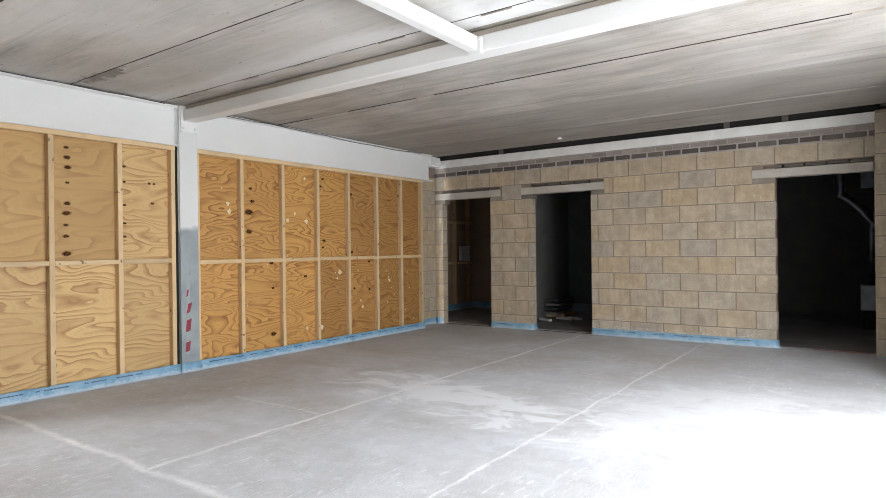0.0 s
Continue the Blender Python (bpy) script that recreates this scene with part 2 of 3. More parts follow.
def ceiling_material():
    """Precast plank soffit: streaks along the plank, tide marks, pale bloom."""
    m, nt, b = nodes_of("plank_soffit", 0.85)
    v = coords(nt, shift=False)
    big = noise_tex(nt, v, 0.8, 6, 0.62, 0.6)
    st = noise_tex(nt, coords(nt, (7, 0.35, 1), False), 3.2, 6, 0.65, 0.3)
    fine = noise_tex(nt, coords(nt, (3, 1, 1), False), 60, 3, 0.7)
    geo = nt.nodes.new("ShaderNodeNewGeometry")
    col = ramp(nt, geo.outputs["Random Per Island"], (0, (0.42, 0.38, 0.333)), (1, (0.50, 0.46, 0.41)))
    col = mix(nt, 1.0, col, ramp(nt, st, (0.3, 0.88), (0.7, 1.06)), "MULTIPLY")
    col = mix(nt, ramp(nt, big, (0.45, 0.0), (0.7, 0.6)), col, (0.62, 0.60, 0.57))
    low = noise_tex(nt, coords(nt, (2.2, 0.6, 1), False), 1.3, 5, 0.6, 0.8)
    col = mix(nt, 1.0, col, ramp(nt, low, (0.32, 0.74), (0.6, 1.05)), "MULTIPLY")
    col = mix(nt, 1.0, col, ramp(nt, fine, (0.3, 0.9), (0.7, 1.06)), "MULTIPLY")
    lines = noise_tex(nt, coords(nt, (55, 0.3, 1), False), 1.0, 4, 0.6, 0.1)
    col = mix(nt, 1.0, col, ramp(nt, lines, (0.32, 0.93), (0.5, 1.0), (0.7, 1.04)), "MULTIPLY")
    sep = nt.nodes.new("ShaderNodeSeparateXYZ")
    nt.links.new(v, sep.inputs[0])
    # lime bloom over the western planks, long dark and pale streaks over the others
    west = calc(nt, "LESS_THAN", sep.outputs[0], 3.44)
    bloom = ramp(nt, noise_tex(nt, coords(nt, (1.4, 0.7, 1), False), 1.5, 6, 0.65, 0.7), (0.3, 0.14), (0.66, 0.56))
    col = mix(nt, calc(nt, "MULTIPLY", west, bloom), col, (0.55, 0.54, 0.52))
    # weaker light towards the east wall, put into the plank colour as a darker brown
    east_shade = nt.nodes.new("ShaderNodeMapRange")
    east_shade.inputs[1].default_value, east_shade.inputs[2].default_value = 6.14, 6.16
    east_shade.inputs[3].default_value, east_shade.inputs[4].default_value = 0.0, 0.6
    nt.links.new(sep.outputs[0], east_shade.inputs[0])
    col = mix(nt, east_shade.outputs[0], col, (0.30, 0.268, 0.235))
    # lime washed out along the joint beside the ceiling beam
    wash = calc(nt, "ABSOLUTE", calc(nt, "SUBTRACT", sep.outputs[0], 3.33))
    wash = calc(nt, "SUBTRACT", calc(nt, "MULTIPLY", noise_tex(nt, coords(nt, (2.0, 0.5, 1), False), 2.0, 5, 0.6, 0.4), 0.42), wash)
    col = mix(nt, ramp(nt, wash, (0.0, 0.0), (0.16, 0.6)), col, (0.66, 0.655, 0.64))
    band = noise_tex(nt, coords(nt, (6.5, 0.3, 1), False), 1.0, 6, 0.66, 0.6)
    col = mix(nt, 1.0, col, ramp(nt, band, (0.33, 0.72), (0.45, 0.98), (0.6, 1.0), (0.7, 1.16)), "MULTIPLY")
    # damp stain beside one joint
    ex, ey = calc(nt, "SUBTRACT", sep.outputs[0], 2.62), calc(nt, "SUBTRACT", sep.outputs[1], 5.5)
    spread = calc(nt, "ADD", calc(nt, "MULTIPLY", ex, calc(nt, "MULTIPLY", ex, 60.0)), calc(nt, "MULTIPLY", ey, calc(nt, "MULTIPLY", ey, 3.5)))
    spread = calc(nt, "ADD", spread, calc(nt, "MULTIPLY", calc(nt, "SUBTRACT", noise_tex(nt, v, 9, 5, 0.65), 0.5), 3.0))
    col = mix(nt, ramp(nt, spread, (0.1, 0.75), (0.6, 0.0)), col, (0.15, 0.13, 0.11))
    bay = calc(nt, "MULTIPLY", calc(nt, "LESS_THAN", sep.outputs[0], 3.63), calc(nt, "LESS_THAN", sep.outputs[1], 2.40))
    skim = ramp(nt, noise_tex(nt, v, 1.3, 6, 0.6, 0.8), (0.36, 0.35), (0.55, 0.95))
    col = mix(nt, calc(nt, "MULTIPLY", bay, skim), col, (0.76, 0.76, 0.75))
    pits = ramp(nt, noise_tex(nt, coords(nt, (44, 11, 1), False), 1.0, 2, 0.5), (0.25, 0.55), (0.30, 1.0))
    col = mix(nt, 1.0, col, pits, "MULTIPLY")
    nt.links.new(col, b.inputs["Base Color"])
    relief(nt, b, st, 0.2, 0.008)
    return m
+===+
Transcribe the full listing character for character. Pictures are excluded.

0.0 s
Continue the Blender Python (bpy) script that recreates this scene with part 2 of 3. More parts follow.
def ceiling_material():
    """Precast plank soffit: streaks along the plank, tide marks, pale bloom."""
    m, nt, b = nodes_of("plank_soffit", 0.85)
    v = coords(nt, shift=False)
    big = noise_tex(nt, v, 0.8, 6, 0.62, 0.6)
    st = noise_tex(nt, coords(nt, (7, 0.35, 1), False), 3.2, 6, 0.65, 0.3)
    fine = noise_tex(nt, coords(nt, (3, 1, 1), False), 60, 3, 0.7)
    geo = nt.nodes.new("ShaderNodeNewGeometry")
    col = ramp(nt, geo.outputs["Random Per Island"], (0, (0.42, 0.38, 0.333)), (1, (0.50, 0.46, 0.41)))
    col = mix(nt, 1.0, col, ramp(nt, st, (0.3, 0.88), (0.7, 1.06)), "MULTIPLY")
    col = mix(nt, ramp(nt, big, (0.45, 0.0), (0.7, 0.6)), col, (0.62, 0.60, 0.57))
    low = noise_tex(nt, coords(nt, (2.2, 0.6, 1), False), 1.3, 5, 0.6, 0.8)
    col = mix(nt, 1.0, col, ramp(nt, low, (0.32, 0.74), (0.6, 1.05)), "MULTIPLY")
    col = mix(nt, 1.0, col, ramp(nt, fine, (0.3, 0.9), (0.7, 1.06)), "MULTIPLY")
    lines = noise_tex(nt, coords(nt, (55, 0.3, 1), False), 1.0, 4, 0.6, 0.1)
    col = mix(nt, 1.0, col, ramp(nt, lines, (0.32, 0.93), (0.5, 1.0), (0.7, 1.04)), "MULTIPLY")
    sep = nt.nodes.new("ShaderNodeSeparateXYZ")
    nt.links.new(v, sep.inputs[0])
    # lime bloom over the western planks, long dark and pale streaks over the others
    west = calc(nt, "LESS_THAN", sep.outputs[0], 3.44)
    bloom = ramp(nt, noise_tex(nt, coords(nt, (1.4, 0.7, 1), False), 1.5, 6, 0.65, 0.7), (0.3, 0.14), (0.66, 0.56))
    col = mix(nt, calc(nt, "MULTIPLY", west, bloom), col, (0.55, 0.54, 0.52))
    # weaker light towards the east wall, put into the plank colour as a darker brown
    east_shade = nt.nodes.new("ShaderNodeMapRange")
    east_shade.inputs[1].default_value, east_shade.inputs[2].default_value = 6.14, 6.16
    east_shade.inputs[3].default_value, east_shade.inputs[4].default_value = 0.0, 0.6
    nt.links.new(sep.outputs[0], east_shade.inputs[0])
    col = mix(nt, east_shade.outputs[0], col, (0.30, 0.268, 0.235))
    # lime washed out along the joint beside the ceiling beam
    wash = calc(nt, "ABSOLUTE", calc(nt, "SUBTRACT", sep.outputs[0], 3.33))
    wash = calc(nt, "SUBTRACT", calc(nt, "MULTIPLY", noise_tex(nt, coords(nt, (2.0, 0.5, 1), False), 2.0, 5, 0.6, 0.4), 0.42), wash)
    col = mix(nt, ramp(nt, wash, (0.0, 0.0), (0.16, 0.6)), col, (0.66, 0.655, 0.64))
    band = noise_tex(nt, coords(nt, (6.5, 0.3, 1), False), 1.0, 6, 0.66, 0.6)
    col = mix(nt, 1.0, col, ramp(nt, band, (0.33, 0.72), (0.45, 0.98), (0.6, 1.0), (0.7, 1.16)), "MULTIPLY")
    # damp stain beside one joint
    ex, ey = calc(nt, "SUBTRACT", sep.outputs[0], 2.62), calc(nt, "SUBTRACT", sep.outputs[1], 5.5)
    spread = calc(nt, "ADD", calc(nt, "MULTIPLY", ex, calc(nt, "MULTIPLY", ex, 60.0)), calc(nt, "MULTIPLY", ey, calc(nt, "MULTIPLY", ey, 3.5)))
    spread = calc(nt, "ADD", spread, calc(nt, "MULTIPLY", calc(nt, "SUBTRACT", noise_tex(nt, v, 9, 5, 0.65), 0.5), 3.0))
    col = mix(nt, ramp(nt, spread, (0.1, 0.75), (0.6, 0.0)), col, (0.15, 0.13, 0.11))
    bay = calc(nt, "MULTIPLY", calc(nt, "LESS_THAN", sep.outputs[0], 3.63), calc(nt, "LESS_THAN", sep.outputs[1], 2.40))
    skim = ramp(nt, noise_tex(nt, v, 1.3, 6, 0.6, 0.8), (0.36, 0.35), (0.55, 0.95))
    col = mix(nt, calc(nt, "MULTIPLY", bay, skim), col, (0.76, 0.76, 0.75))
    pits = ramp(nt, noise_tex(nt, coords(nt, (44, 11, 1), False), 1.0, 2, 0.5), (0.25, 0.55), (0.30, 1.0))
    col = mix(nt, 1.0, col, pits, "MULTIPLY")
    nt.links.new(col, b.inputs["Base Color"])
    relief(nt, b, st, 0.2, 0.008)
    return m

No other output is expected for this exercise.